Recorded information start

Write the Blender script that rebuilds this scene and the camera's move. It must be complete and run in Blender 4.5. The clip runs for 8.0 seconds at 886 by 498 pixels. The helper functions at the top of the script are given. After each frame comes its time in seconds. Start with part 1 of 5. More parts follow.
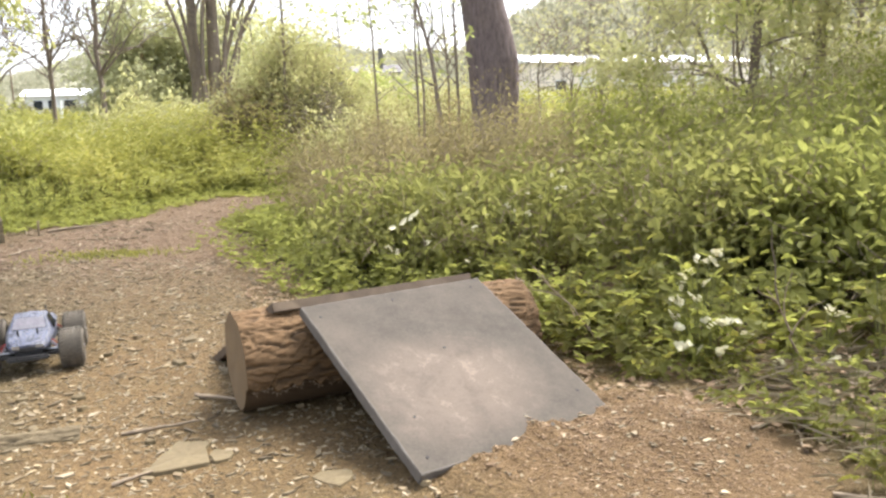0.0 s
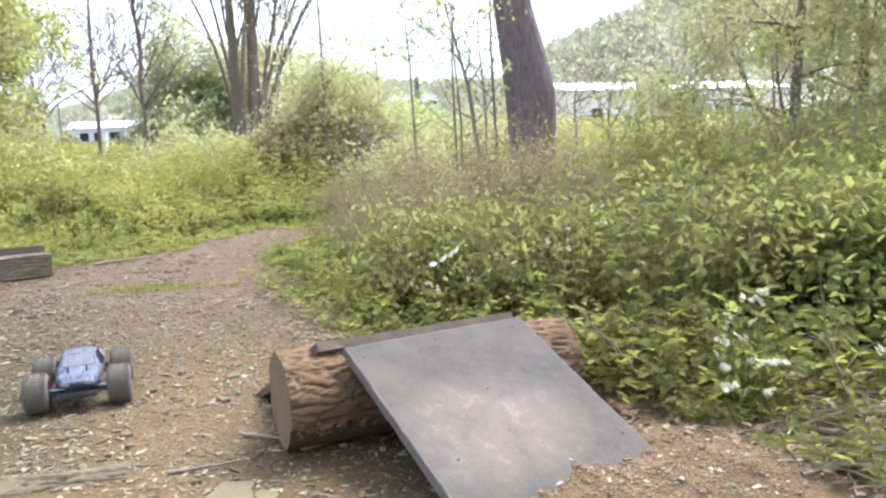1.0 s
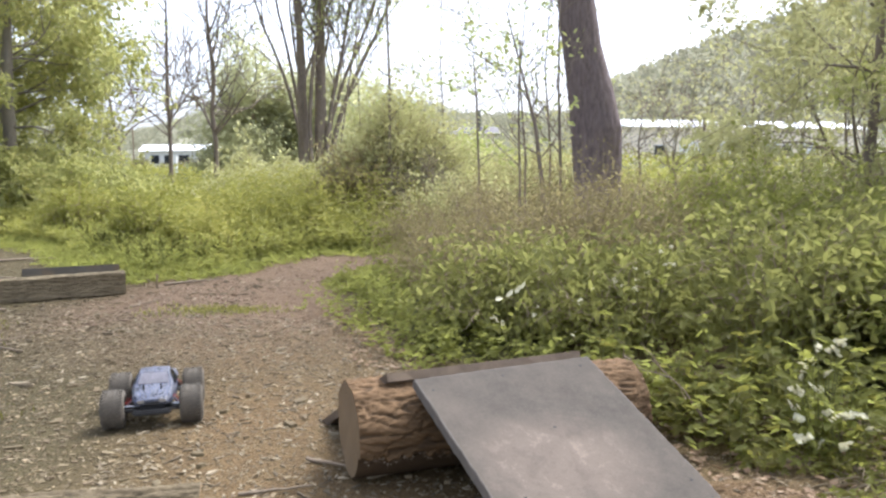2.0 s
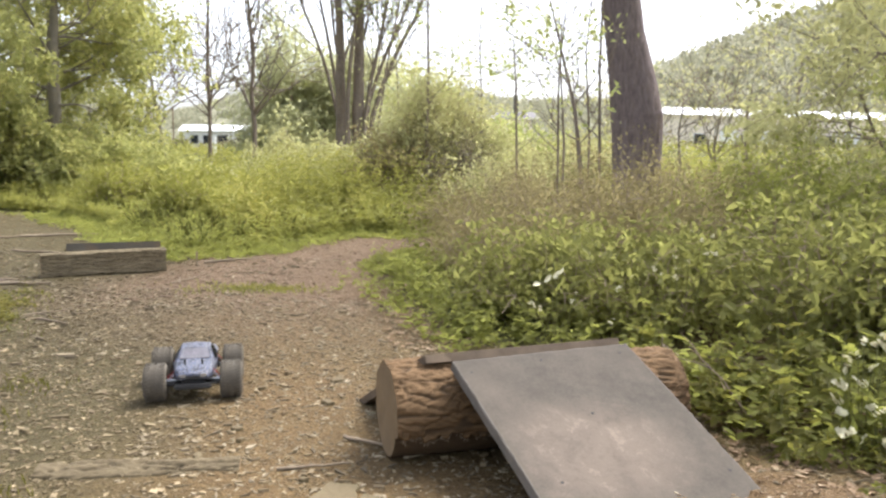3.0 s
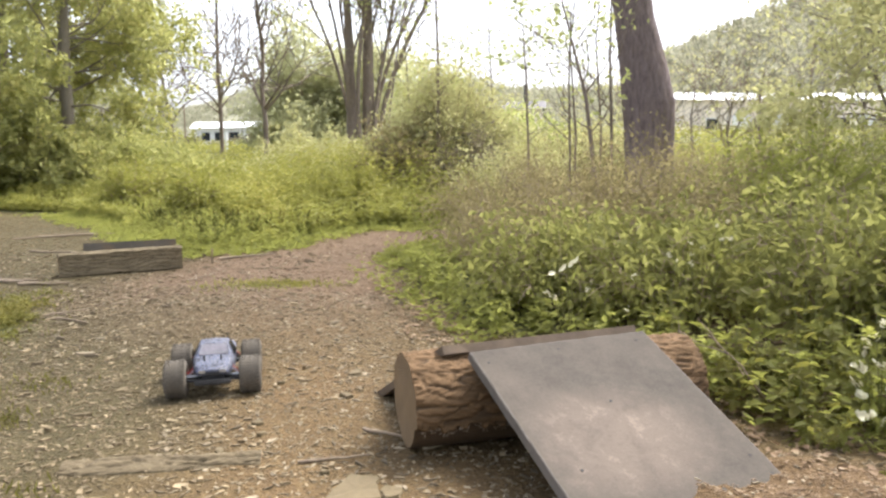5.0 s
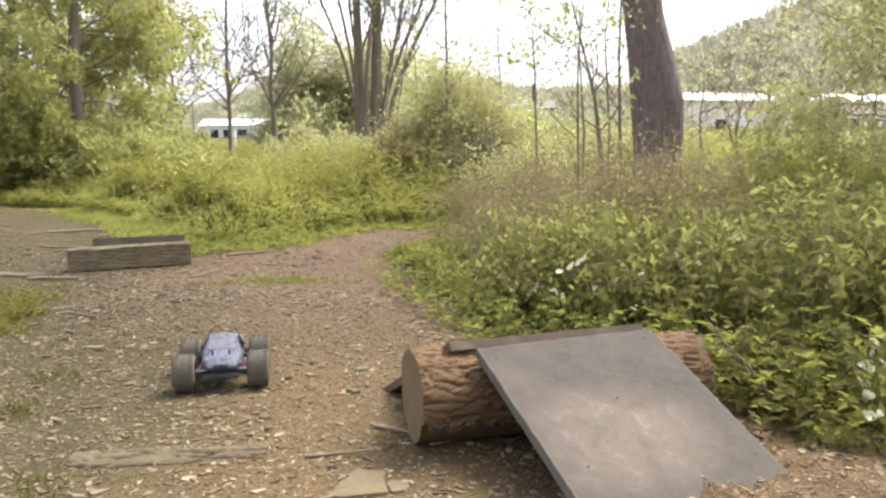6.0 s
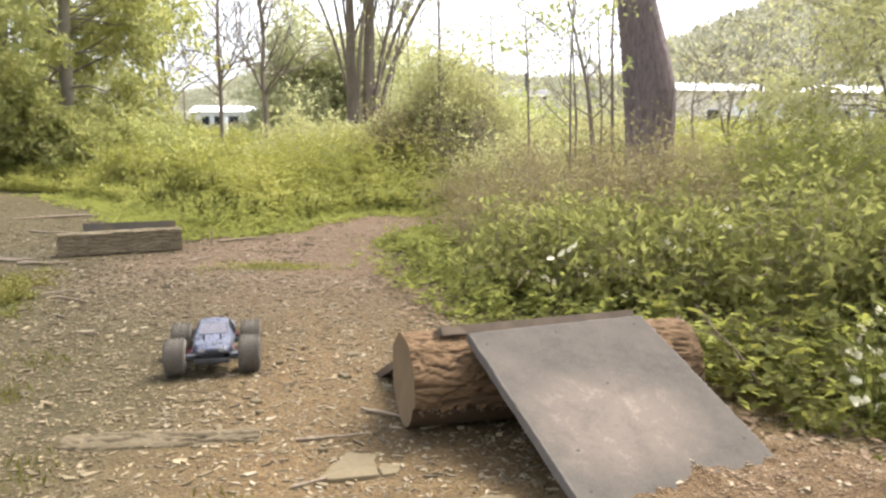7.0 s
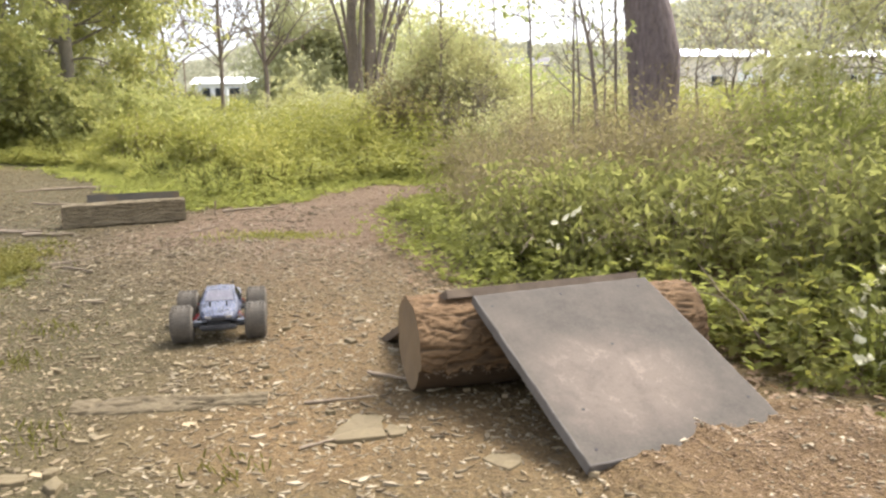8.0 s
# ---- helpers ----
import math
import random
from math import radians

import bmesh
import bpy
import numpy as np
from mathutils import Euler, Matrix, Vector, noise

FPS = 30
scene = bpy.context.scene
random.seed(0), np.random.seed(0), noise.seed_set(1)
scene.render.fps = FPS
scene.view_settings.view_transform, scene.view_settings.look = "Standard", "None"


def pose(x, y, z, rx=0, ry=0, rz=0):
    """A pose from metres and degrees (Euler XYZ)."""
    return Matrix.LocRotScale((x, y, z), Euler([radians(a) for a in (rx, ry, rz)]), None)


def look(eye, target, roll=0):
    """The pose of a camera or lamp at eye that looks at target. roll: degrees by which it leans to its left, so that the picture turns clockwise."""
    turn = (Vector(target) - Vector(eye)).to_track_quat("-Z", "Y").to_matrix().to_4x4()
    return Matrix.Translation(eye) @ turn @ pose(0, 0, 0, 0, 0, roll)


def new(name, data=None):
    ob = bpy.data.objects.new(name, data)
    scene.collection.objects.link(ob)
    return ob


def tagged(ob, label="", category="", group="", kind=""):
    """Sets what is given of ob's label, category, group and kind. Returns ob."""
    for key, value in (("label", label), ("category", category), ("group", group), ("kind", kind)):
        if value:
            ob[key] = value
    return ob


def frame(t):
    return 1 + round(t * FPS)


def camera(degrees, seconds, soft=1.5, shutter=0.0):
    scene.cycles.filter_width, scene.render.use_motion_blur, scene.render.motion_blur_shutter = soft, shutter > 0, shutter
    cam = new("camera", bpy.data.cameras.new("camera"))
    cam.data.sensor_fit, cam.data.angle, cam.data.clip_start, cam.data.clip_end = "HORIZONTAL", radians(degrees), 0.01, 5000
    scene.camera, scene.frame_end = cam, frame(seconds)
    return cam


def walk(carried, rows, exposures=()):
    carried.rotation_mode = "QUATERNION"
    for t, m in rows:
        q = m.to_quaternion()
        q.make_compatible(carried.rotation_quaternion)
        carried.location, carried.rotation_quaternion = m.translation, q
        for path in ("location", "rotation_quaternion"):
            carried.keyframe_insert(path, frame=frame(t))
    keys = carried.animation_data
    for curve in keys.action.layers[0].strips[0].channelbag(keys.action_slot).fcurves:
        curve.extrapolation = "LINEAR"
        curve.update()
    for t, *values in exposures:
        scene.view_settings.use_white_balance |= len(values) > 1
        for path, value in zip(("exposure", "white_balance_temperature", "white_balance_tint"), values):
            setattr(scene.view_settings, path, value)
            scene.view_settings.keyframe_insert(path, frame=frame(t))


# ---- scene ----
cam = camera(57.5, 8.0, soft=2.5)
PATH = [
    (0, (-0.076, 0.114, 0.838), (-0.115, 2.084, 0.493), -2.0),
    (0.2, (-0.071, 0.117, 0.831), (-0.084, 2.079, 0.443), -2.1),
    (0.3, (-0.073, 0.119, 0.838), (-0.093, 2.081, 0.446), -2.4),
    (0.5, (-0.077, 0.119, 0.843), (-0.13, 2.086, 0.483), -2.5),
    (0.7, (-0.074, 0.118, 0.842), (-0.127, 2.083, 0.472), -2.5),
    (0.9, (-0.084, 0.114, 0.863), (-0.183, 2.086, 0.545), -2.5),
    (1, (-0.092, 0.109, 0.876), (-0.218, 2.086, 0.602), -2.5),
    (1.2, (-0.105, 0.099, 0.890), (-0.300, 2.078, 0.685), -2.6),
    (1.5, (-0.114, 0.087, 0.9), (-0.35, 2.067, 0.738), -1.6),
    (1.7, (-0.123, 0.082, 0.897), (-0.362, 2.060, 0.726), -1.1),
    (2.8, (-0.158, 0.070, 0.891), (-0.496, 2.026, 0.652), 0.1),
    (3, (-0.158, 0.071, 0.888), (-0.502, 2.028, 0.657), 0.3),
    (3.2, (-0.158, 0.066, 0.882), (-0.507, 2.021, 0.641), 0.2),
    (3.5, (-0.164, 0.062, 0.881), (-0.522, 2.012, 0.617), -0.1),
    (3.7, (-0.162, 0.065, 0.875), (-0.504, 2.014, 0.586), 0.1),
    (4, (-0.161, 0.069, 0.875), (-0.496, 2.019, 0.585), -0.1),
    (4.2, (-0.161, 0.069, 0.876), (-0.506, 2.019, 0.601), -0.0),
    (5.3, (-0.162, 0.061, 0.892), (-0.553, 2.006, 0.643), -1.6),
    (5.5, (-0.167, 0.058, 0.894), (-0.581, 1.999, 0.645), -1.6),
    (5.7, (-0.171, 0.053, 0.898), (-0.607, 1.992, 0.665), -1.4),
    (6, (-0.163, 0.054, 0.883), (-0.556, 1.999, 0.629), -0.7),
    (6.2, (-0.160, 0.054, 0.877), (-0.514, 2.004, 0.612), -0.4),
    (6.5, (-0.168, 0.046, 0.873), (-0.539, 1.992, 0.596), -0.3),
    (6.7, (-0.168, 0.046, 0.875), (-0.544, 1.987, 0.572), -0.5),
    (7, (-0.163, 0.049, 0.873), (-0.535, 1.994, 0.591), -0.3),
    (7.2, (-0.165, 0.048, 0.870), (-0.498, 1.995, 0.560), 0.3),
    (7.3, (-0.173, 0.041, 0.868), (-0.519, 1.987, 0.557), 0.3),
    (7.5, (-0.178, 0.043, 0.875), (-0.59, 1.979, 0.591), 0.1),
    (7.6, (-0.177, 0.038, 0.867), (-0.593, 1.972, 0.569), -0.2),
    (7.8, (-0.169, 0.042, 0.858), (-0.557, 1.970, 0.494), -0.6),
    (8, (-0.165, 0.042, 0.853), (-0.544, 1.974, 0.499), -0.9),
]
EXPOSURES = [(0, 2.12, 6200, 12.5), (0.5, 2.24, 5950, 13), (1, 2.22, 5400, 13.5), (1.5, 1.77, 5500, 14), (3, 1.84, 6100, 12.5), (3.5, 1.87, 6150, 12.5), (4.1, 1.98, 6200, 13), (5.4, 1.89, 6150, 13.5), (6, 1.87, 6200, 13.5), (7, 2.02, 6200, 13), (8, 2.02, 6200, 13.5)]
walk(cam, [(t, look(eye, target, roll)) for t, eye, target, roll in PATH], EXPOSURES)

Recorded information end

→ Instructions to follow:
Reproduce the material above exactly, first line through the line that contains "pose from metres", minus the pictures.

→ Complete output:
Write the Blender script that rebuilds this scene and the camera's move. It must be complete and run in Blender 4.5. The clip runs for 8.0 seconds at 886 by 498 pixels. The helper functions at the top of the script are given. After each frame comes its time in seconds. Start with part 1 of 5. More parts follow.
0.0 s
1.0 s
2.0 s
3.0 s
5.0 s
6.0 s
7.0 s
8.0 s
# ---- helpers ----
import math
import random
from math import radians

import bmesh
import bpy
import numpy as np
from mathutils import Euler, Matrix, Vector, noise

FPS = 30
scene = bpy.context.scene
random.seed(0), np.random.seed(0), noise.seed_set(1)
scene.render.fps = FPS
scene.view_settings.view_transform, scene.view_settings.look = "Standard", "None"


def pose(x, y, z, rx=0, ry=0, rz=0):
    """A pose from metres and degrees (Euler XYZ)."""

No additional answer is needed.